Solution: Check your API key and region are correct in config.

providers:
  azure_speech:
    api_key: "YOUR_ACTUAL_KEY"  # Get from Azure Portal
    region: "YOUR_REGION"       # e.g., eastus, westus2

Error: "Azure TTS sample_rate_hz must be one of 8000, 16000, 24000, 44100"

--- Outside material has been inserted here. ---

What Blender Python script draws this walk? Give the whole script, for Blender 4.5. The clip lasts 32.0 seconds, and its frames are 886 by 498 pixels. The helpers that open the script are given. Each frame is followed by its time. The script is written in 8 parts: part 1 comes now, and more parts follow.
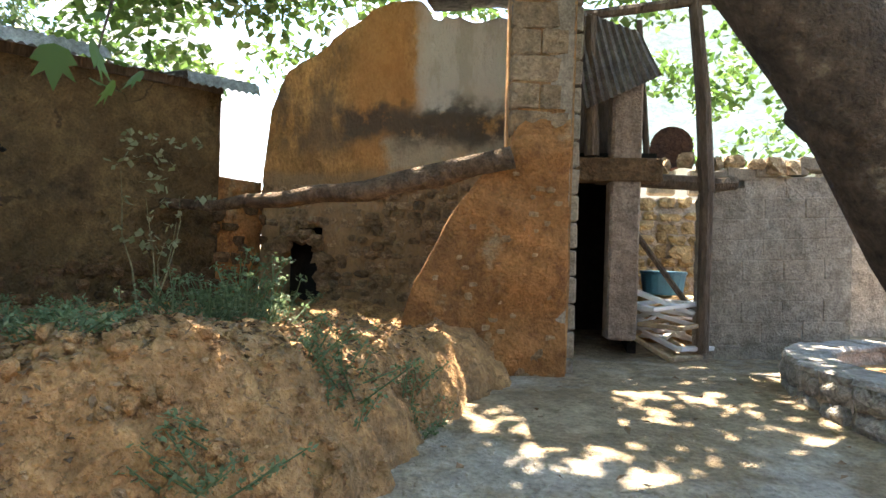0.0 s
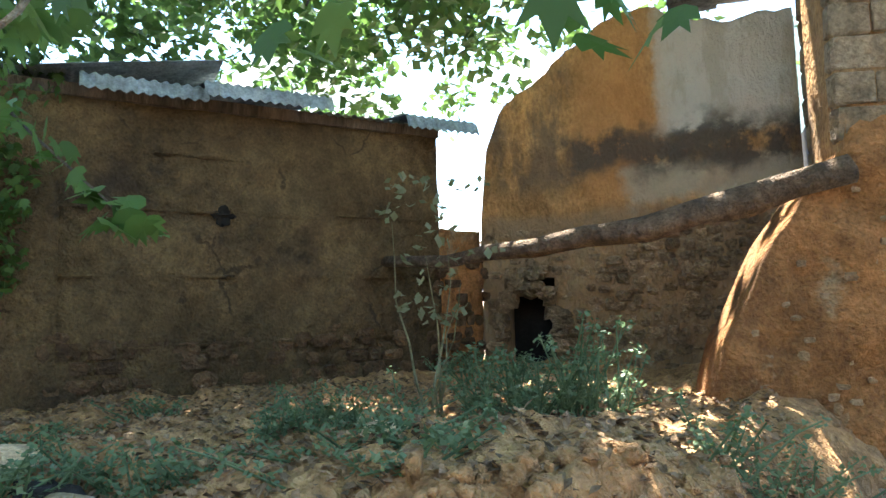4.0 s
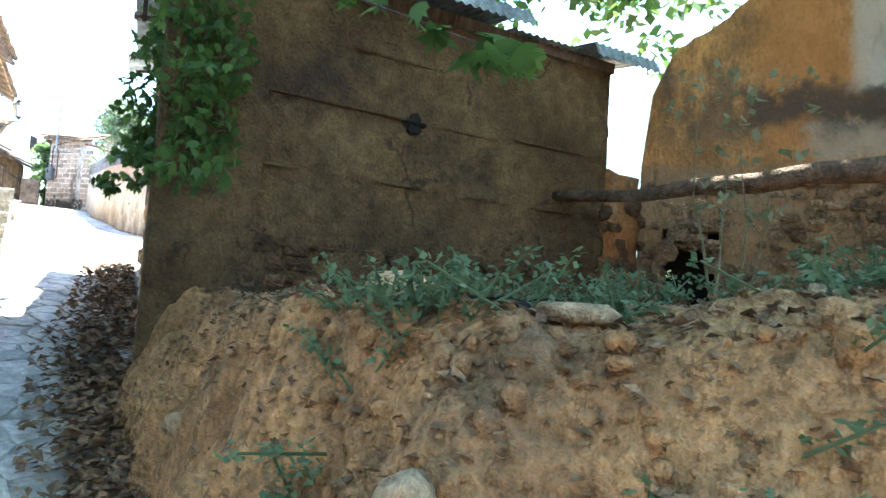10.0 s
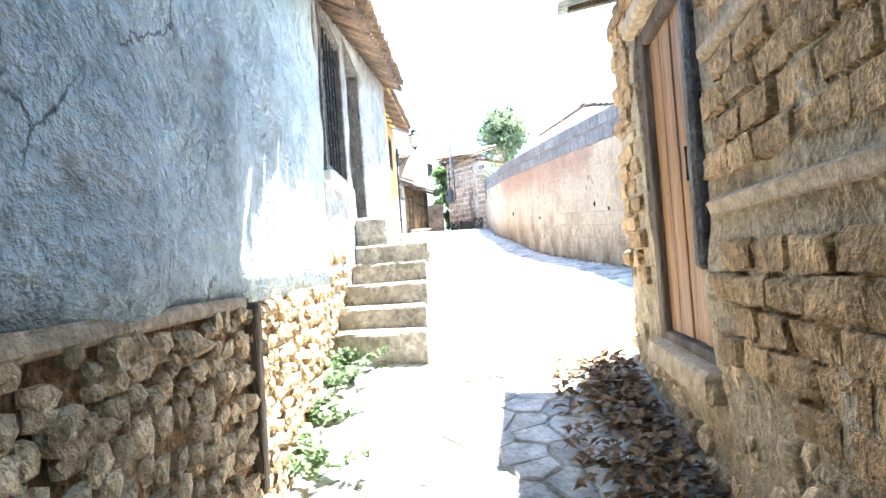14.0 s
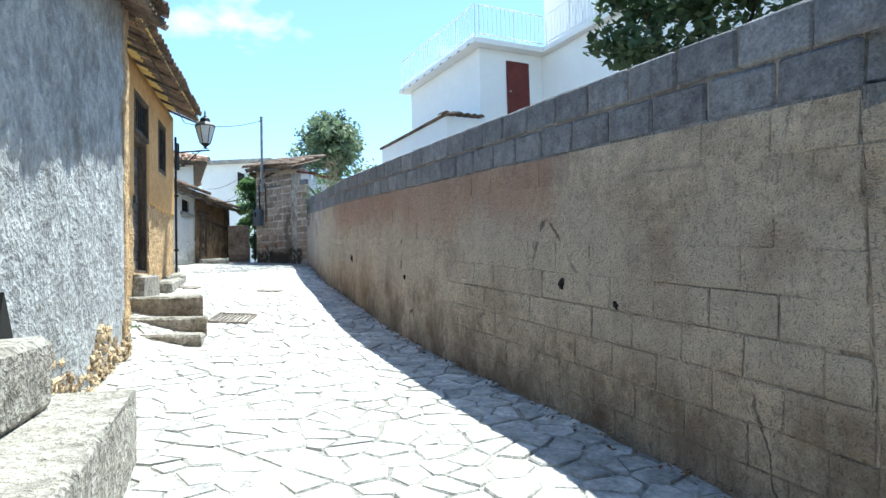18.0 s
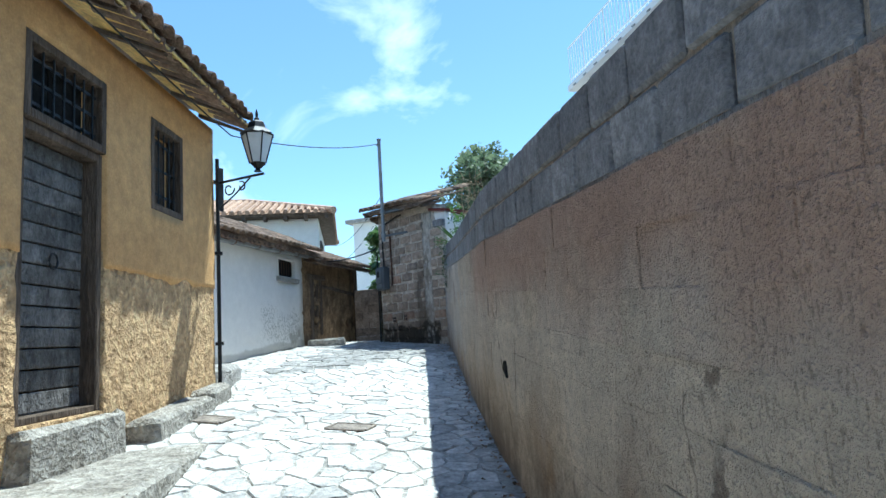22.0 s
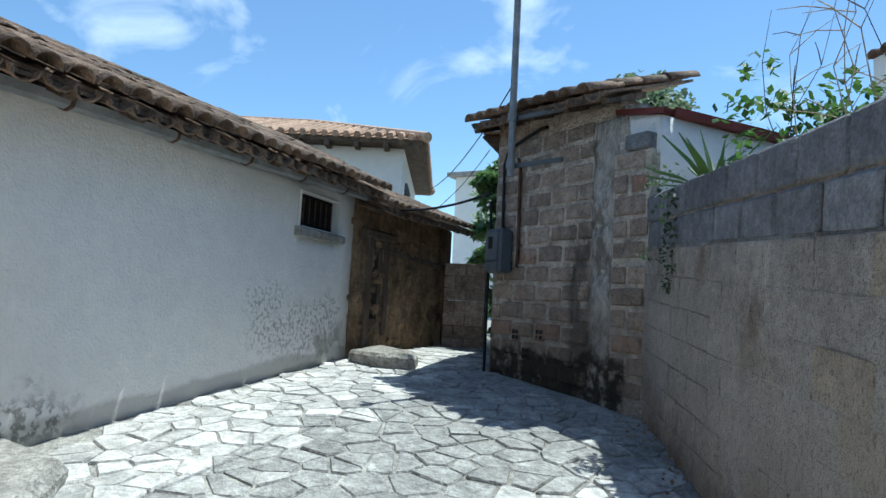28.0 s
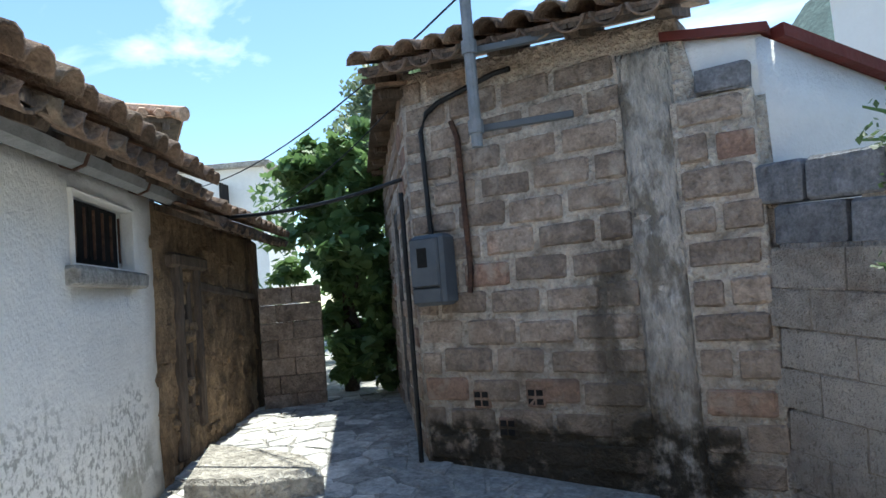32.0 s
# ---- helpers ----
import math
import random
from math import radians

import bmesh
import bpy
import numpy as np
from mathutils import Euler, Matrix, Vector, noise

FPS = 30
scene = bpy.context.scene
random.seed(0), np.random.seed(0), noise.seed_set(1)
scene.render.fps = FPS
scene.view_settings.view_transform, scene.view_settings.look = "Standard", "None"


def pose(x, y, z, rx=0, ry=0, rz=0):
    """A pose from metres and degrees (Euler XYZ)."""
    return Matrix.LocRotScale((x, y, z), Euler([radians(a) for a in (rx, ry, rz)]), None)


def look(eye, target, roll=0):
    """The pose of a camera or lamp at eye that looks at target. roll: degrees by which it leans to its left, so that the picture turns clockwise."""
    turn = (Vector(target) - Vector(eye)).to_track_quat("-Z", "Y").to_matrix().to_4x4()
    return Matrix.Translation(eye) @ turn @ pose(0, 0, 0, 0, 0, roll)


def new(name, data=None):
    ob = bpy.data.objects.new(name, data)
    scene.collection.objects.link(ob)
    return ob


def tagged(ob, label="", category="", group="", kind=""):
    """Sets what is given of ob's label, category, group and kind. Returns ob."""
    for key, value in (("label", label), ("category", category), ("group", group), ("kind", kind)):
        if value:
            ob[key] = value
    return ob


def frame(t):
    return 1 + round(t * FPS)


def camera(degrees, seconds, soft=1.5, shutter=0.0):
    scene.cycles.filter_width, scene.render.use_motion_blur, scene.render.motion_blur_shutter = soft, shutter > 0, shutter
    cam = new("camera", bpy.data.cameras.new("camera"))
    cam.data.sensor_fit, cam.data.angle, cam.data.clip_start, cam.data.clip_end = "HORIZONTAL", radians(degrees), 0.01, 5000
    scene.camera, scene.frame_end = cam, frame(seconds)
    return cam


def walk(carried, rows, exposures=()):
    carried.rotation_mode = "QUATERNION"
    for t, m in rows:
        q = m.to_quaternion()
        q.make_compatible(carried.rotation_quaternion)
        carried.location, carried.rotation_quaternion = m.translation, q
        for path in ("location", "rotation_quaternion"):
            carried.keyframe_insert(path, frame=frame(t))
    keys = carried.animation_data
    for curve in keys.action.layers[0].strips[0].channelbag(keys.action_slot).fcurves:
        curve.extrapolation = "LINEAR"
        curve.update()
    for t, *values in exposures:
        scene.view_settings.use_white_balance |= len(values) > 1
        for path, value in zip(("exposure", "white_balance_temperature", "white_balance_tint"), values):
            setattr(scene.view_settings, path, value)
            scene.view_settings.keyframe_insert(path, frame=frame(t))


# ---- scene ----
cam = camera(69.3, 32.0)
PATH = [
    (0, (-1.081, 3.784, 2.324), (-1.451, 5.749, 2.345), 1.9),
    (0.5, (-1.339, 4.044, 2.378), (-1.760, 5.999, 2.422), 3.1),
    (1, (-1.543, 4.318, 2.420), (-1.850, 6.294, 2.447), 1.2),
    (1.5, (-1.704, 4.527, 2.463), (-1.871, 6.517, 2.580), 0.9),
    (2, (-1.843, 4.686, 2.499), (-1.954, 6.675, 2.682), -0.5),
    (2.5, (-2.135, 4.722, 2.472), (-2.422, 6.696, 2.618), -3.1),
    (3, (-2.322, 4.610, 2.354), (-2.721, 6.564, 2.504), -0.7),
    (3.5, (-2.302, 4.455, 2.385), (-2.930, 6.349, 2.523), -1.0),
    (5.5, (-2.405, 4.410, 2.351), (-3.382, 6.131, 2.643), 0.3),
    (6, (-2.486, 4.441, 2.332), (-3.653, 6.039, 2.622), 0.6),
    (6.5, (-2.662, 4.404, 2.322), (-4.001, 5.872, 2.554), 1.0),
    (7, (-2.750, 4.367, 2.188), (-4.206, 5.721, 2.403), 2.1),
    (7.5, (-2.825, 4.237, 2.166), (-4.335, 5.543, 2.278), 8.1),
    (8, (-2.937, 4.162, 2.169), (-4.440, 5.474, 2.311), 8.4),
    (8.5, (-3.024, 4.029, 2.109), (-4.515, 5.355, 2.241), 7.8),
    (9, (-3.203, 4.024, 1.914), (-4.606, 5.447, 2.013), 7.1),
    (9.5, (-3.415, 4.086, 1.882), (-4.492, 5.765, 2.023), 2.6),
    (10, (-3.666, 4.140, 1.880), (-4.469, 5.967, 2.007), 4.1),
    (10.5, (-3.931, 4.132, 1.910), (-4.568, 6.025, 2.007), 2.2),
    (11, (-4.254, 4.128, 1.967), (-4.714, 6.073, 2.015), 0.5),
    (11.5, (-4.662, 4.339, 2.061), (-5.336, 6.219, 2.170), 3.3),
    (12, (-5.257, 4.753, 2.188), (-6.341, 6.429, 2.317), -0.5),
    (12.5, (-6.045, 5.302, 2.340), (-7.382, 6.784, 2.461), -4.9),
    (13, (-6.557, 5.784, 2.458), (-8.199, 6.919, 2.585), -7.1),
    (13.5, (-6.983, 6.095, 2.563), (-8.653, 7.194, 2.615), -4.2),
    (14, (-7.397, 6.459, 2.590), (-9.059, 7.570, 2.646), -4.2),
    (14.5, (-7.822, 6.708, 2.666), (-9.357, 7.977, 2.850), -2.8),
    (15, (-8.259, 6.915, 2.771), (-9.776, 8.201, 2.988), -0.6),
    (15.5, (-8.716, 7.219, 2.848), (-10.094, 8.660, 3.007), -1.5),
    (17.5, (-11.275, 9.213, 3.324), (-12.509, 10.781, 3.467), -0.6),
    (18, (-11.890, 9.839, 3.438), (-13.171, 11.372, 3.526), -1.5),
    (18.5, (-12.467, 10.423, 3.560), (-13.875, 11.840, 3.662), -2.5),
    (19, (-13.000, 10.985, 3.680), (-14.453, 12.349, 3.852), -2.0),
    (19.5, (-13.521, 11.538, 3.793), (-14.993, 12.879, 3.985), -4.6),
    (20, (-14.063, 12.076, 3.879), (-15.557, 13.385, 4.113), -3.7),
    (20.5, (-14.637, 12.609, 3.918), (-16.132, 13.913, 4.172), -3.0),
    (21, (-15.228, 13.118, 3.936), (-16.818, 14.313, 4.145), -4.2),
    (21.5, (-15.792, 13.576, 3.976), (-17.397, 14.744, 4.221), -0.9),
    (22, (-16.321, 14.004, 4.033), (-17.933, 15.155, 4.304), -3.6),
    (22.5, (-16.821, 14.428, 4.077), (-18.473, 15.518, 4.366), -2.3),
    (23, (-17.301, 14.825, 4.112), (-18.996, 15.844, 4.408), -3.2),
    (23.5, (-17.765, 15.143, 4.155), (-19.517, 16.061, 4.445), -2.6),
    (24, (-18.172, 15.411, 4.219), (-19.878, 16.412, 4.516), -1.3),
    (24.5, (-18.524, 15.715, 4.302), (-20.224, 16.733, 4.575), -3.8),
    (26.5, (-20.520, 16.609, 4.610), (-22.289, 17.524, 4.796), 1.3),
    (27, (-21.020, 16.842, 4.646), (-22.718, 17.866, 4.906), 0.3),
    (27.5, (-21.550, 17.005, 4.686), (-23.306, 17.944, 4.873), 0.3),
    (28, (-22.079, 17.098, 4.739), (-23.861, 17.991, 4.904), 3.0),
    (28.5, (-22.586, 17.159, 4.794), (-24.378, 18.040, 4.908), 1.8),
    (29, (-23.076, 17.208, 4.838), (-24.858, 18.113, 4.897), 3.5),
    (29.5, (-23.584, 17.243, 4.894), (-25.324, 18.230, 4.926), -0.6),
    (30, (-24.041, 17.267, 4.962), (-25.760, 18.290, 4.997), 1.2),
    (30.5, (-24.367, 17.326, 5.005), (-26.060, 18.382, 5.128), 0.3),
    (31, (-24.680, 17.413, 5.036), (-26.234, 18.656, 5.235), -0.9),
    (31.5, (-25.009, 17.433, 5.083), (-26.397, 18.865, 5.235), -2.4),
    (32, (-25.317, 17.308, 5.164), (-26.518, 18.902, 5.299), -4.7),
]
EXPOSE = [(0, 3.15, 7700, 14), (1, 3.5, 7100, 12), (2, 3.55, 7000, 11), (3.5, 3.4, 6800, 9), (6, 3.4, 6200, 2), (8, 3.7, 6200, 2), (11, 3.6, 6200, 4), (12, 3.6, 6300, 4), (13, 3.9, 6400, 5), (14, 3.5, 6400, 7), (15, 2.5, 6300, 6), (15.5, 2.15, 6300, 6), (17.5, 1.4, 6000, 0), (19, 1.15, 5700, -2), (22, 0.9, 5500, -4), (24, 0.8, 5400, -4), (26, 0.55, 5400, -4), (28, 0.42, 5700, -3), (30, 0.65, 6000, 0), (32, 1.1, 6150, 2)]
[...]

Solution: Use a supported sample rate:

voiceover:
  sample_rate_hz: 24000  # Change to 8000, 16000, 24000, or 44100

Voice Not Found

Solution: Check the voice name is correct. Voice names are case-sensitive and must include language prefix:

  • ✅ Correct: en-US-JennyNeural
  • ❌ Wrong: jenny, JennyNeural, en-us-jennyneural

SSML Support

Azure Speech uses SSML (Speech Synthesis Markup Language) internally. Currently, Babulus sends plain text which Azure wraps in basic SSML. Future versions may expose more SSML features for:

  • Prosody control (rate, pitch, volume)
  • Pauses and breaks
  • Pronunciation hints
  • Emphasis and expression

Comparison with Other Providers

Feature Azure Speech OpenAI TTS AWS Polly ElevenLabs
Price (per 1K chars) $0.016 $0.015 $0.004-0.016 ~$0.30
Quality Excellent Very Good Good Excellent
Sample rates 8000-44100 Hz 24000 Hz 8000, 16000 Hz 22050-44100 Hz
Voices 400+ voices, 140+ languages 6 voices 60+ voices 1000+ voices
Credentials API key + region API key AWS credentials API key
Free tier 0.5M chars/month None None 10K chars/month
Best for Multilingual, enterprise Development Cost-conscious Final production

Example: Complete DSL

voiceover:
  provider: azure
  voice: en-US-GuyNeural
  sample_rate_hz: 24000
  seed: 1337
  lead_in_seconds: 0.25

scenes:
  - id: intro
    title: "Introduction"
    cues:
      - id: welcome
        label: "Welcome"
        voice: "Welcome to our presentation about Azure Speech services."

Advanced: Multiple Voices

You can mix voices within a video by overriding voice per cue:

voiceover:
  provider: azure
  voice: en-US-JennyNeural  # Default female voice
  sample_rate_hz: 24000

scenes:
  - id: dialog
    cues:
      - id: host
        voice: "Hello, I'm the host."
        # Uses default: en-US-JennyNeural

      - id: guest
        voice:
          model: en-US-GuyNeural  # Override to male voice
          segments:
            - voice: "And I'm the guest speaker."

Regional Endpoints

Azure Speech uses regional endpoints. Common regions:

  • eastus - East US (Virginia)
  • westus2 - West US 2 (Washington)
  • westeurope - West Europe (Netherlands)
  • southeastasia - Southeast Asia (Singapore)

Choose the region closest to you for lower latency, or use the region where you created the Azure resource.